As He teaches in the temple, the lessons will point even more clearly to the cross, and to the need for something radical to change. We still need that change, even daily, as we realize His love that cleanses us.

As we celebrate today, and will again on Thursday night, He will take bread and wine and say that it is His body that is given, broken and shed for us, who know not what we do.

HOSANNA – save us..too

Perhaps that is the beauty of Palm Sunday, that despite the ignorance, Christ rode on, through the crowd to die at the place of the Skull. For He knew we needed it.

It was for this purpose He came to this hour!

Hebrews tells us, that it was joy that He endured the cross, despising its shame. TO bring us to life, to help us go from a intellectual knowledge of the cross, to being in His presence, in awe of the glory, in awe of the love.

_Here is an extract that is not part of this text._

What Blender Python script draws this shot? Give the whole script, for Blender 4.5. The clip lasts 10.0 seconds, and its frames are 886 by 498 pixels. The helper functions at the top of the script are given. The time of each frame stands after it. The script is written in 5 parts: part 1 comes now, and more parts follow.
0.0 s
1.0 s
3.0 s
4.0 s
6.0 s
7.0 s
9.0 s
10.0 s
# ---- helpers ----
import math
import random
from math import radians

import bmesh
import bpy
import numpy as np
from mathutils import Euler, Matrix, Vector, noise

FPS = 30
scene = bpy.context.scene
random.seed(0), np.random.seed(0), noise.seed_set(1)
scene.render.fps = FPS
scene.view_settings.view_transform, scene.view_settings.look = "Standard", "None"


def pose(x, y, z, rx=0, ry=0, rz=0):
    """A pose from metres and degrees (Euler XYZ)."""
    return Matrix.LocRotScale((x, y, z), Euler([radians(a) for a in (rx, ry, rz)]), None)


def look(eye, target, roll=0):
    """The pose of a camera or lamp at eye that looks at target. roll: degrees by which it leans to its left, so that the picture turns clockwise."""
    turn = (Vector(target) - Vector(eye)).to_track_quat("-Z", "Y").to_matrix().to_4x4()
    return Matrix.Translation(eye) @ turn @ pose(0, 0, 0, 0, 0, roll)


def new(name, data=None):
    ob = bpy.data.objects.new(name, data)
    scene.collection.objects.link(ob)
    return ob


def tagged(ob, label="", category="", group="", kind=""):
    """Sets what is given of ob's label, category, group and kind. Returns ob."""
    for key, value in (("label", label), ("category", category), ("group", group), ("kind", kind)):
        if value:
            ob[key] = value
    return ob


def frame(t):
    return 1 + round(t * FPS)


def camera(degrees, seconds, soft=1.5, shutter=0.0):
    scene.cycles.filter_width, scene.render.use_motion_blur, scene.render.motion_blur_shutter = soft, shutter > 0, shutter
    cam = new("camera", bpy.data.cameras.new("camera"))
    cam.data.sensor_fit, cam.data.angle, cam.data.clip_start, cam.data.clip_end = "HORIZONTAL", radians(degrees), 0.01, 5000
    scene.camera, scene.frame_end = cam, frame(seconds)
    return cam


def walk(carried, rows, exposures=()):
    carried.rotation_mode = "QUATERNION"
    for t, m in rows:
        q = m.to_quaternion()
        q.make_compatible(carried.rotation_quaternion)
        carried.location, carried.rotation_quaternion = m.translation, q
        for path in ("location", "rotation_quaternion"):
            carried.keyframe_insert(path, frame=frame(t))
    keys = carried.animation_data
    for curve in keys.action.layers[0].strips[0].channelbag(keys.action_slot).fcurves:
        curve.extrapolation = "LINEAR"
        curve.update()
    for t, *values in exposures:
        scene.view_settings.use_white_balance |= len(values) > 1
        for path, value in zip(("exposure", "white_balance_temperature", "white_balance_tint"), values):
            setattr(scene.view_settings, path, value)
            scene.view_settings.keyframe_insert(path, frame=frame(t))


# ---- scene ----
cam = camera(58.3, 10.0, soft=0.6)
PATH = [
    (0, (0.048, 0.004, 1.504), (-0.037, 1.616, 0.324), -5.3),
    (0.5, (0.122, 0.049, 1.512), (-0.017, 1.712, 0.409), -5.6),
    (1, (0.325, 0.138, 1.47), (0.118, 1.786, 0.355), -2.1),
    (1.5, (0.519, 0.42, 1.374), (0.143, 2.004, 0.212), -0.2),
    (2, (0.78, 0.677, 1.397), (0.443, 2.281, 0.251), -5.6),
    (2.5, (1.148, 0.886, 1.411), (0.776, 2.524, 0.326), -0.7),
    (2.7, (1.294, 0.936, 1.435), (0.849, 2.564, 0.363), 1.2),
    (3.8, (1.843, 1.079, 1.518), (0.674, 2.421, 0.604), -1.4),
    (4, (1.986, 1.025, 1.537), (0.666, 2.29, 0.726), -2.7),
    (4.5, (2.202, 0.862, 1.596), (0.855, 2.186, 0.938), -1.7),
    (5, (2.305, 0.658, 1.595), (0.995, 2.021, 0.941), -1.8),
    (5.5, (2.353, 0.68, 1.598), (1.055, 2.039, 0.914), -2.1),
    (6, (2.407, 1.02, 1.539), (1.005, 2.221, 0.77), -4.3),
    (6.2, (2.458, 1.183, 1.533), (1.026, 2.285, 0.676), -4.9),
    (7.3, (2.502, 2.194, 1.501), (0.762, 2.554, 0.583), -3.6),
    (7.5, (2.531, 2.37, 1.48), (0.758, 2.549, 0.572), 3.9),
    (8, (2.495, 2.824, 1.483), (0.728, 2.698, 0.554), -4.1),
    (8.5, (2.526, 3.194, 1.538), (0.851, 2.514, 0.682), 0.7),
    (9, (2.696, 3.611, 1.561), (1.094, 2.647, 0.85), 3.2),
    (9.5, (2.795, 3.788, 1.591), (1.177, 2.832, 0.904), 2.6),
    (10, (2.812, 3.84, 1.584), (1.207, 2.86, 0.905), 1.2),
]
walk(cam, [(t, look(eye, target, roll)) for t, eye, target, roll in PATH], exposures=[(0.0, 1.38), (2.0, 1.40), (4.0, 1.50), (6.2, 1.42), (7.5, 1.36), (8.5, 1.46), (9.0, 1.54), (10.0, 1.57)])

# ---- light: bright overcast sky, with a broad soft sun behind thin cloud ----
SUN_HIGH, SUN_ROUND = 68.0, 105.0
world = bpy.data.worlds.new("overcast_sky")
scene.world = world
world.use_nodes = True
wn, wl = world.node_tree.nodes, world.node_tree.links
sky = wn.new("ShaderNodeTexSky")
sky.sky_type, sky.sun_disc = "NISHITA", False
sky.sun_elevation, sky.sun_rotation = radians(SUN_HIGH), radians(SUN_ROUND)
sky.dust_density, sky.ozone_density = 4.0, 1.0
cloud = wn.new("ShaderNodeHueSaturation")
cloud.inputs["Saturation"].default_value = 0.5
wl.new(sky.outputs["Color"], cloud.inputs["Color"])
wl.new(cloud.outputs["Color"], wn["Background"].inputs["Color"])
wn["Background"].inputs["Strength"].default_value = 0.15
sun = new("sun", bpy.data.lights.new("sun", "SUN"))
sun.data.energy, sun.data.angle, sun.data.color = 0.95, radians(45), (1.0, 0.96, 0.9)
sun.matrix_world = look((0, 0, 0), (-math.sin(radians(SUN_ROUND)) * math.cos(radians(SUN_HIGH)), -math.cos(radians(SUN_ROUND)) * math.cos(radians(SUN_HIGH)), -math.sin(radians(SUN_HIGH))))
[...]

As I have struggled again this year, the more I realize I need not be trying to shake the crowd into sanity, or into realizing what will happen on Friday. We need to be out there, praising the God willing to humble Himself, and come and do what it takes to save us to Himself.

We need to worship and proclaim, Son of David, HOSANNA – save us!

To know that was His purpose, and that purpose included the cross, and the grave, that he would be placed there, and that it would be found empty.

So come and worship, even more so because we do know He came for this purpose. To die, for us. So we proclaim as all will, that Jesus Christ is Lord, to the glory of God the Father.

As we realize this, we begin to grasp how high, how deep, how wide, how broad is the love of God our Father, and the Lord Jesus Christ. How great that love is for us. AMEN!